Difference between Empirical Formula and Molecular Formula
The empirical formula and molecular formula are two fundamental concepts in chemistry that describe the composition of a substance. While they both provide information about the elements present in a compound, they differ in the level of detail they offer. Understanding the difference between these two formulas is crucial for interpreting chemical data and conducting scientific research.
Empirical Formula
The empirical formula represents the simplest whole-number ratio of atoms of each element in a compound. It is derived from the percentage composition of the elements present in the compound. For instance, if a compound contains 40% carbon, 6.7% hydrogen, and 53.3% oxygen by mass, the empirical formula can be determined by dividing the mass of each element by its atomic mass and then simplifying the resulting ratios to the smallest whole numbers. In this case, the empirical formula would be CH2O, indicating that the compound contains one carbon atom, two hydrogen atoms, and one oxygen atom in the simplest ratio.
The empirical formula provides a basic understanding of the composition of a compound but does not reveal the actual number of atoms or molecules present. It is particularly useful when comparing the composition of different compounds or when determining the stoichiometry of a reaction.
Molecular Formula
In contrast, the molecular formula represents the actual number of atoms of each element in a molecule of a compound.
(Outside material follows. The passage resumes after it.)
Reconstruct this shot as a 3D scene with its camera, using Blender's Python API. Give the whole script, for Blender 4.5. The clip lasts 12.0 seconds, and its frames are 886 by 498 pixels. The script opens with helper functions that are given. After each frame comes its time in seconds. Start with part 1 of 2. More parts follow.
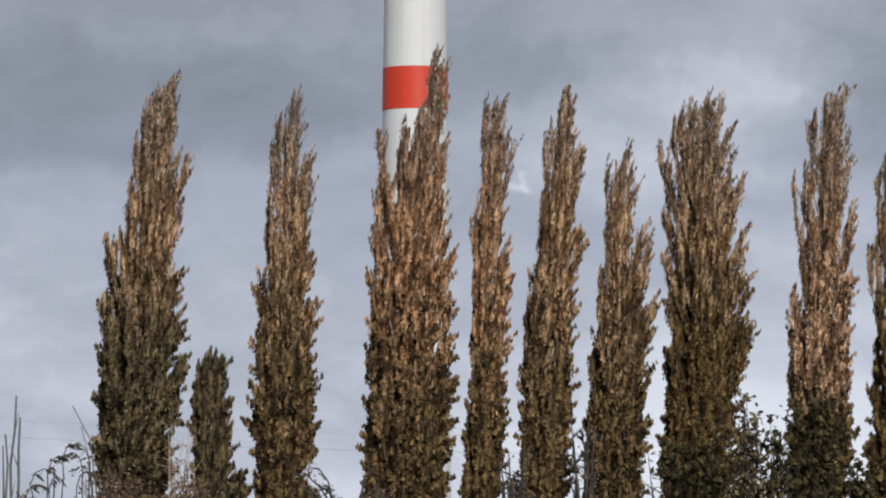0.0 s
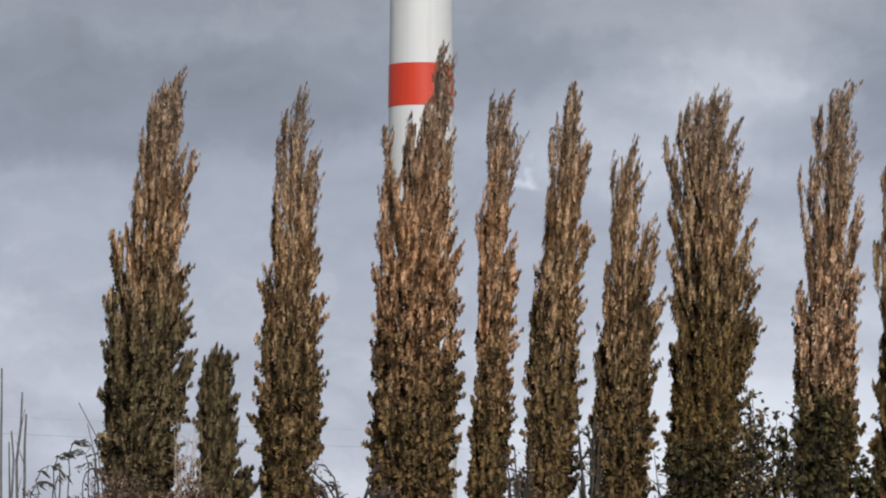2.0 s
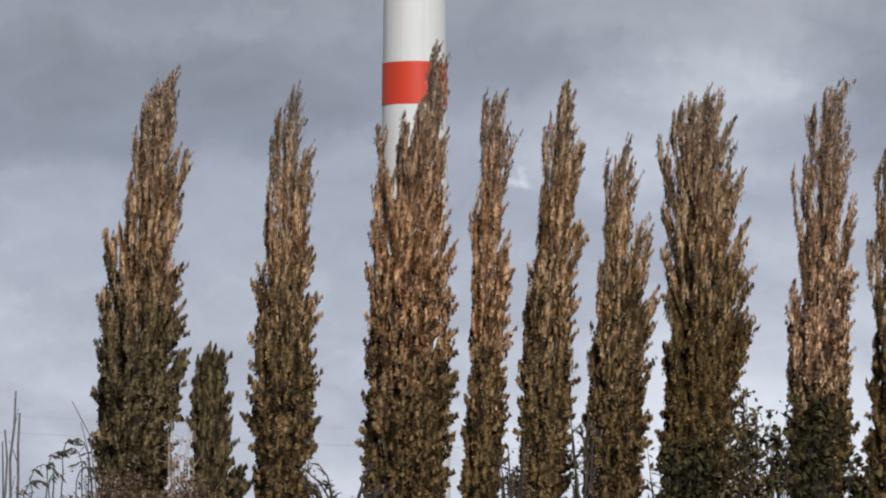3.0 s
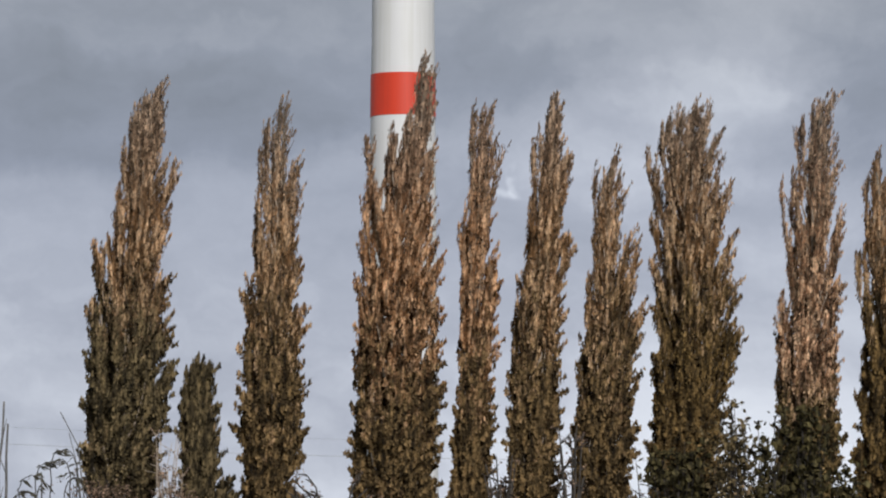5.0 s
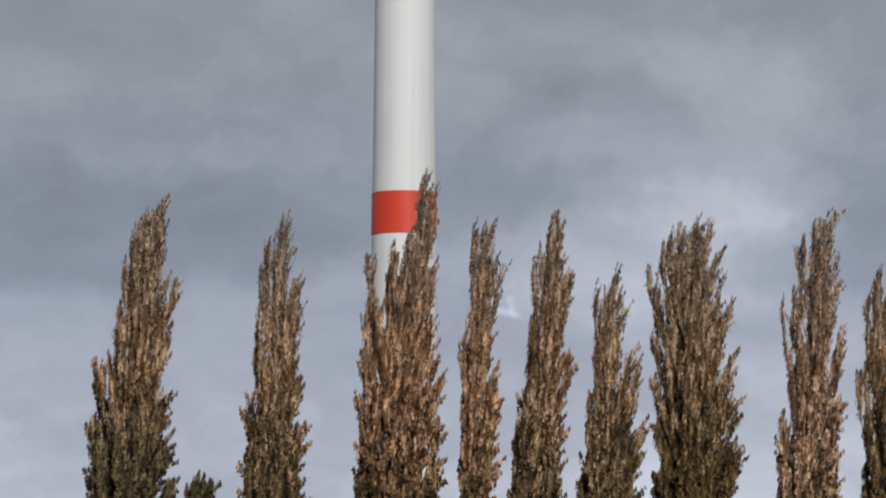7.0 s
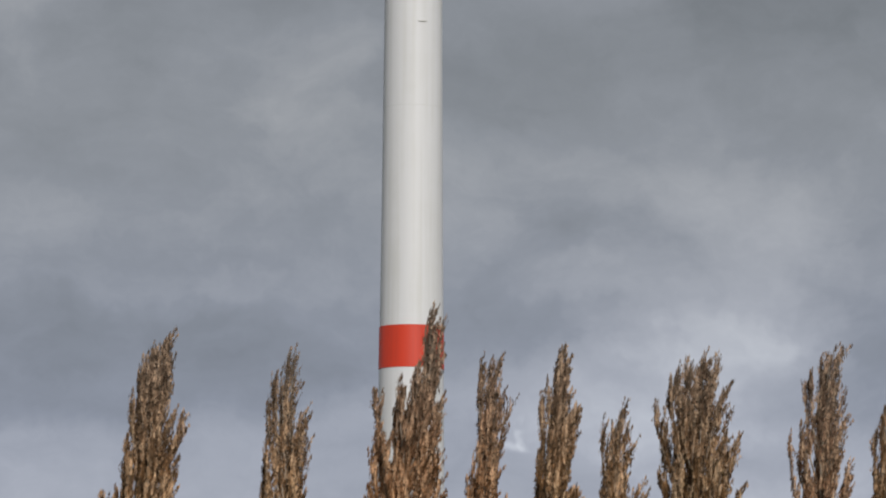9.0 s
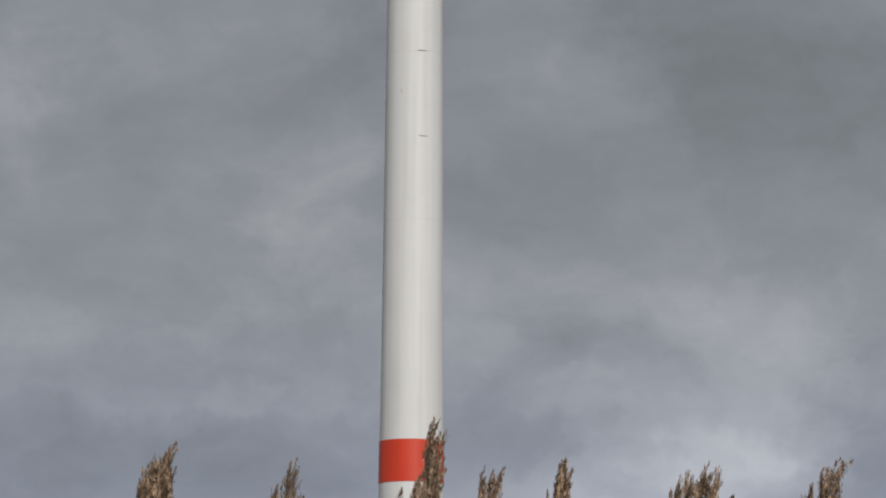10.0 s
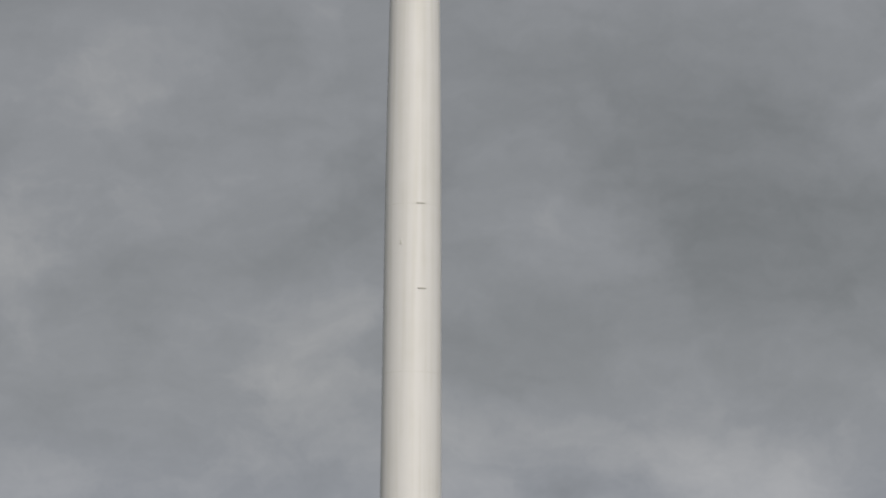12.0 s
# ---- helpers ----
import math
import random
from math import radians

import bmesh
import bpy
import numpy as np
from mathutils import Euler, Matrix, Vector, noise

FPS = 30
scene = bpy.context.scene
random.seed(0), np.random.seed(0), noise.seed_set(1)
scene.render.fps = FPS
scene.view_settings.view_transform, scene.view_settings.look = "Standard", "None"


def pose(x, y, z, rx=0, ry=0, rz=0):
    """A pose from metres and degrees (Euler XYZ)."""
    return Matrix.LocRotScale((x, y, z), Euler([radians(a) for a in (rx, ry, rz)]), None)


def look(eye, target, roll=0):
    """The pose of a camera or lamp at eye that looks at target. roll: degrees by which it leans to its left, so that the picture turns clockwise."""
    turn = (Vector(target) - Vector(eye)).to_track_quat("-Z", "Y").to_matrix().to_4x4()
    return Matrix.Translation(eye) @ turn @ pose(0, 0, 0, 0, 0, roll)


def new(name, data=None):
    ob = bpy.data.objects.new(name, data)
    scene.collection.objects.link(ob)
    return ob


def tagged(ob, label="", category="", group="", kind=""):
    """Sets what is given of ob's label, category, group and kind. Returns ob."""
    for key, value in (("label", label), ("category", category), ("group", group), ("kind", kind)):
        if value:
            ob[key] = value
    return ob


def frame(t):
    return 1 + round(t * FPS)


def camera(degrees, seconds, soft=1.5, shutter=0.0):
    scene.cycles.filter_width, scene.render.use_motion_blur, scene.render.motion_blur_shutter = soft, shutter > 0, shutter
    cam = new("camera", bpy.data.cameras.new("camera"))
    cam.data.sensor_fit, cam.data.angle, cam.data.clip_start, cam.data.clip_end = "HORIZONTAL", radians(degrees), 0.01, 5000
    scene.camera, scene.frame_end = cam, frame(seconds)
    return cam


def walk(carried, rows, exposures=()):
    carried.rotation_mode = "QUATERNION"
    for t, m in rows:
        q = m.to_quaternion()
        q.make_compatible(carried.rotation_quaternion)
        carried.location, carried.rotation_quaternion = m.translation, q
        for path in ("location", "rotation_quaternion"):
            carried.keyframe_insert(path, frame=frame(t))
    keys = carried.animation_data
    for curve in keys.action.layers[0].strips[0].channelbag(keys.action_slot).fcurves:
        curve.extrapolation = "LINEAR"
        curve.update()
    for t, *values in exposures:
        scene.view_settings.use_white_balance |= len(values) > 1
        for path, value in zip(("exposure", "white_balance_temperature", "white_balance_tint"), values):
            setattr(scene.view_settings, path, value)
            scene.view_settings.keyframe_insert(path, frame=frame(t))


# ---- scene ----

It is derived from the empirical formula and the molecular mass of the compound. The molecular mass is the sum of the atomic masses of all the atoms in a molecule. To determine the molecular formula, the molecular mass is divided by the empirical formula mass, which is the sum of the atomic masses of the elements in the empirical formula.
For example, if the empirical formula of a compound is CH2O and its molecular mass is 180 g/mol, the molecular formula can be calculated as follows:
Molecular formula = (Molecular mass) / (Empirical formula mass)
Molecular formula = 180 g/mol / (12 g/mol + 2 g/mol + 16 g/mol)
Molecular formula = 180 g/mol / 30 g/mol
Molecular formula = 6
Therefore, the molecular formula of the compound is C6H12O6, which is glucose. The molecular formula provides a more precise description of the compound’s composition, including the actual number of atoms present in a molecule.
Conclusion
In summary, the key difference between the empirical formula and molecular formula lies in the level of detail they provide about the composition of a compound. The empirical formula gives the simplest whole-number ratio of atoms, while the molecular formula reveals the actual number of atoms present in a molecule. Both formulas are essential tools in chemistry, and understanding their differences is crucial for accurate interpretation of chemical data and research.